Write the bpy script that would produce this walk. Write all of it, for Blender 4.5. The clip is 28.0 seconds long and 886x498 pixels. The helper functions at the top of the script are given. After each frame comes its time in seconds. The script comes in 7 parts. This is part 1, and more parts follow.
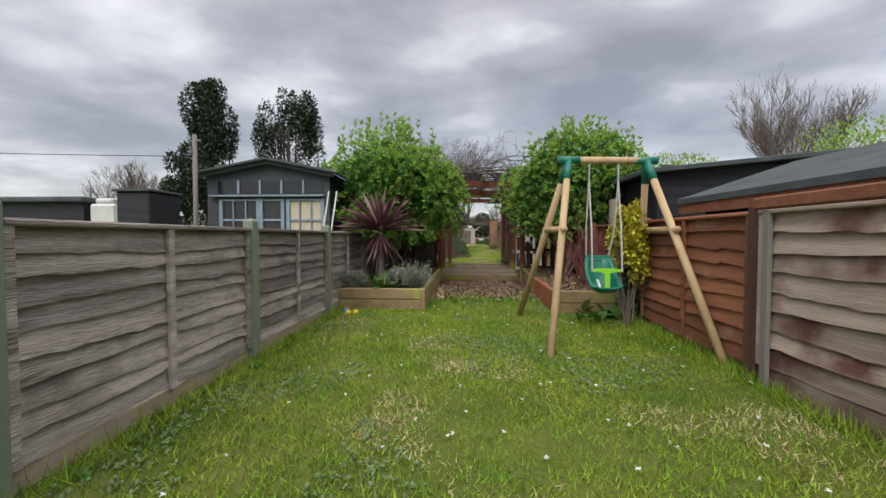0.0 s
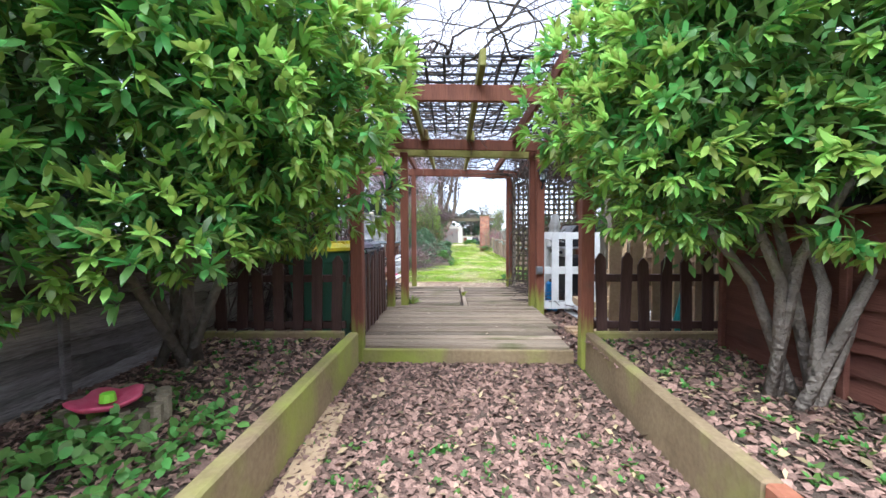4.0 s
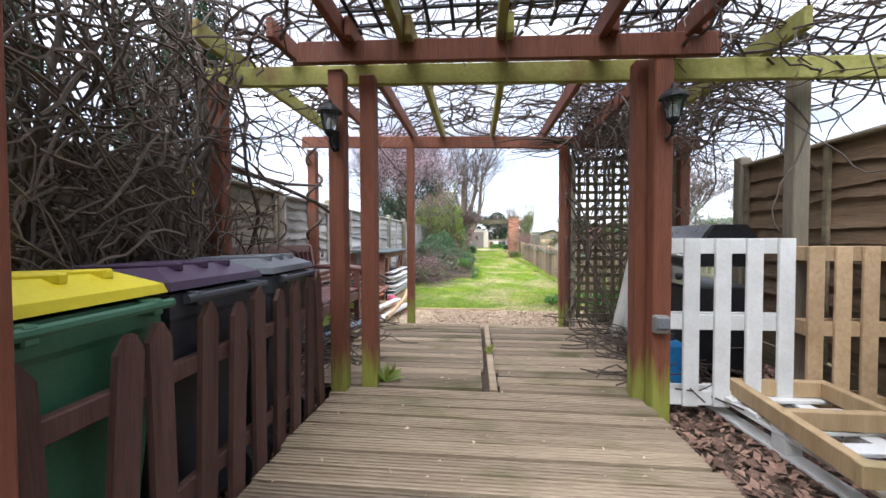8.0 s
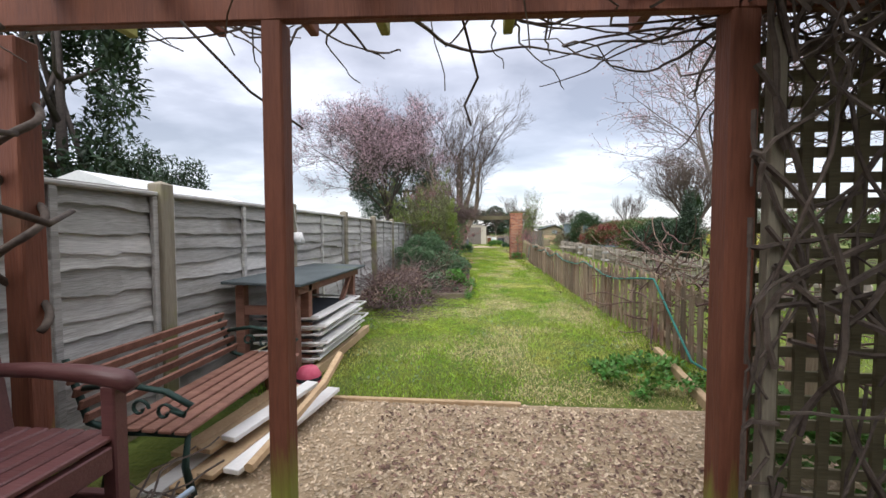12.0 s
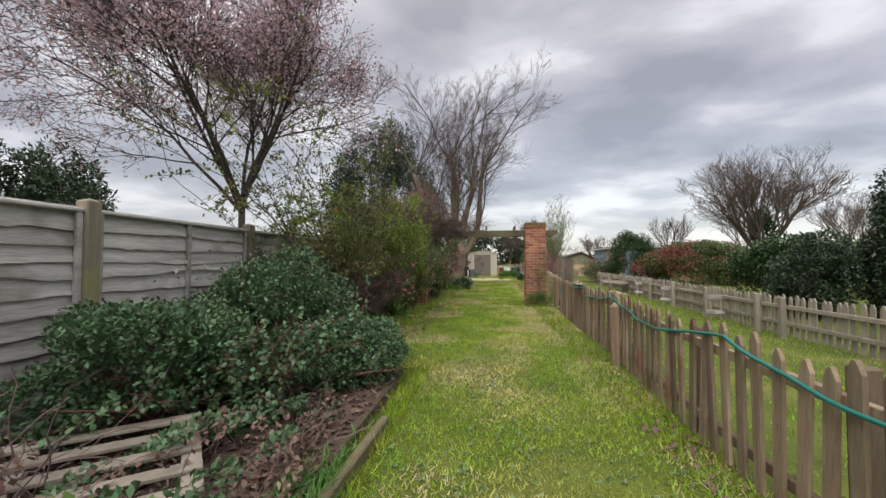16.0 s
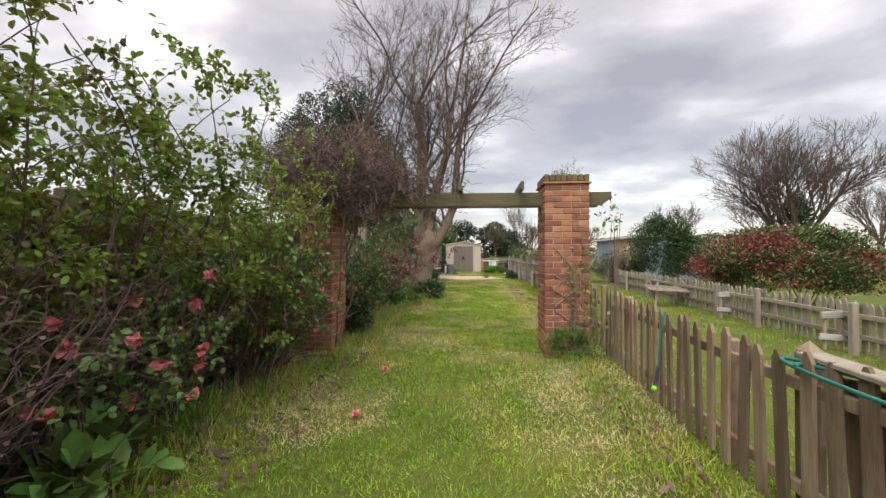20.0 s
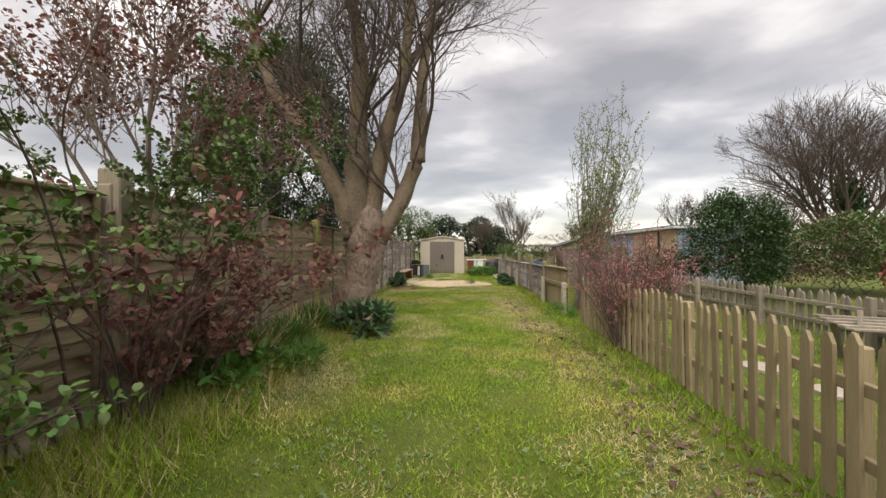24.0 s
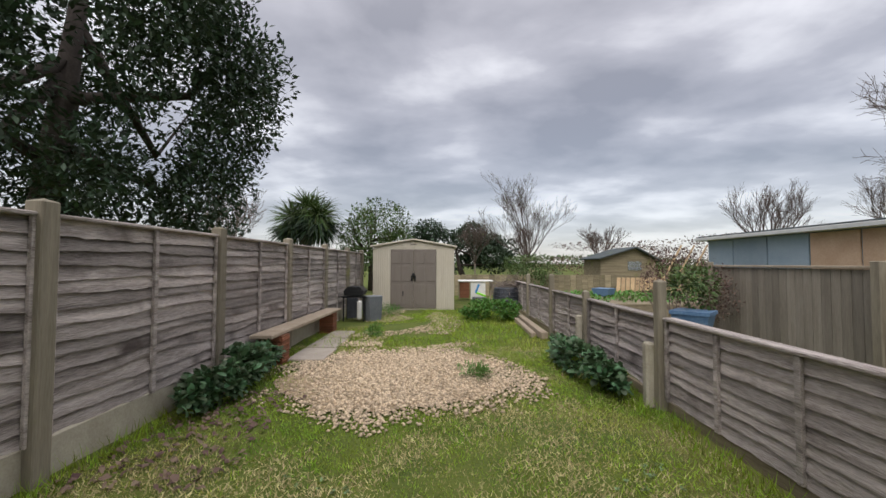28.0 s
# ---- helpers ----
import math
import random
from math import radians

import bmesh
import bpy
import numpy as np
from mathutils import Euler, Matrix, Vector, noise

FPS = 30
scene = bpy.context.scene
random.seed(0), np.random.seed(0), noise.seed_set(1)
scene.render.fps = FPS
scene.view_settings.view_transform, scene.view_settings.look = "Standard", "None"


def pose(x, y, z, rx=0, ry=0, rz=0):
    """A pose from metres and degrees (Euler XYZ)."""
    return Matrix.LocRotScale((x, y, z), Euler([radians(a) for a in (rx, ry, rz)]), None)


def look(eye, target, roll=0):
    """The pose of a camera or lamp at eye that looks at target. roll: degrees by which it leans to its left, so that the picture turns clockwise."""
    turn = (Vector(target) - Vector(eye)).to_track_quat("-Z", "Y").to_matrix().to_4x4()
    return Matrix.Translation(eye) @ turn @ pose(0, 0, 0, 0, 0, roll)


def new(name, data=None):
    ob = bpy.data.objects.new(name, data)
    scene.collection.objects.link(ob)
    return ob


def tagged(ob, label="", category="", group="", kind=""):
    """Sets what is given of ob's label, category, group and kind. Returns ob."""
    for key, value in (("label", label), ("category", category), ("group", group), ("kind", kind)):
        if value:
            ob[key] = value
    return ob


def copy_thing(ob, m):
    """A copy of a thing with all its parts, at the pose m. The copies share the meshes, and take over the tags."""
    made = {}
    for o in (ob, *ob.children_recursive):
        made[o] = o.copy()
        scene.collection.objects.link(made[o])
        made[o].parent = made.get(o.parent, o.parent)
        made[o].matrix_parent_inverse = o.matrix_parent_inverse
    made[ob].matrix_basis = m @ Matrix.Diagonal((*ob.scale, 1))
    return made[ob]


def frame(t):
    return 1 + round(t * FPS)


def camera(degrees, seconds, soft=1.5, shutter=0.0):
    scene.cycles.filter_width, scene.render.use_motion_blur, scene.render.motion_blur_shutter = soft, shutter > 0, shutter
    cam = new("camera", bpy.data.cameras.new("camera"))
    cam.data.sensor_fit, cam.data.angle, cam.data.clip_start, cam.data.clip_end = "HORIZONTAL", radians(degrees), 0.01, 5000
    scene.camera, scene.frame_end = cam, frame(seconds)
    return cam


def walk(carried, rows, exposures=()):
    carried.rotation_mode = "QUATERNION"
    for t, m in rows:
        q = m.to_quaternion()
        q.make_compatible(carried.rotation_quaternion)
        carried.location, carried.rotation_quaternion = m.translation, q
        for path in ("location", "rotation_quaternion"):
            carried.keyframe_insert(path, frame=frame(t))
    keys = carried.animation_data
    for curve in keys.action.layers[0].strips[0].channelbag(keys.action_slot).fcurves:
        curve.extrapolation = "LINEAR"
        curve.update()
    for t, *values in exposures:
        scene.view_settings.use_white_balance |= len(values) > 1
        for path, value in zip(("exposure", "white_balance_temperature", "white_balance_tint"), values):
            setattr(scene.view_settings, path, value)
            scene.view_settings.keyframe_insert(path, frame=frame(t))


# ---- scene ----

════════════════

WHAT TO DO: Write out, exactly as they stand, the lines from the one containing "scene = bpy.context.scene" through the one containing "made[o].parent = made.get(o.parent, o.parent)", both ends included.

EXPECTED ANSWER:
scene = bpy.context.scene
random.seed(0), np.random.seed(0), noise.seed_set(1)
scene.render.fps = FPS
scene.view_settings.view_transform, scene.view_settings.look = "Standard", "None"


def pose(x, y, z, rx=0, ry=0, rz=0):
    """A pose from metres and degrees (Euler XYZ)."""
    return Matrix.LocRotScale((x, y, z), Euler([radians(a) for a in (rx, ry, rz)]), None)


def look(eye, target, roll=0):
    """The pose of a camera or lamp at eye that looks at target. roll: degrees by which it leans to its left, so that the picture turns clockwise."""
    turn = (Vector(target) - Vector(eye)).to_track_quat("-Z", "Y").to_matrix().to_4x4()
    return Matrix.Translation(eye) @ turn @ pose(0, 0, 0, 0, 0, roll)


def new(name, data=None):
    ob = bpy.data.objects.new(name, data)
    scene.collection.objects.link(ob)
    return ob


def tagged(ob, label="", category="", group="", kind=""):
    """Sets what is given of ob's label, category, group and kind. Returns ob."""
    for key, value in (("label", label), ("category", category), ("group", group), ("kind", kind)):
        if value:
            ob[key] = value
    return ob


def copy_thing(ob, m):
    """A copy of a thing with all its parts, at the pose m. The copies share the meshes, and take over the tags."""
    made = {}
    for o in (ob, *ob.children_recursive):
        made[o] = o.copy()
        scene.collection.objects.link(made[o])
        made[o].parent = made.get(o.parent, o.parent)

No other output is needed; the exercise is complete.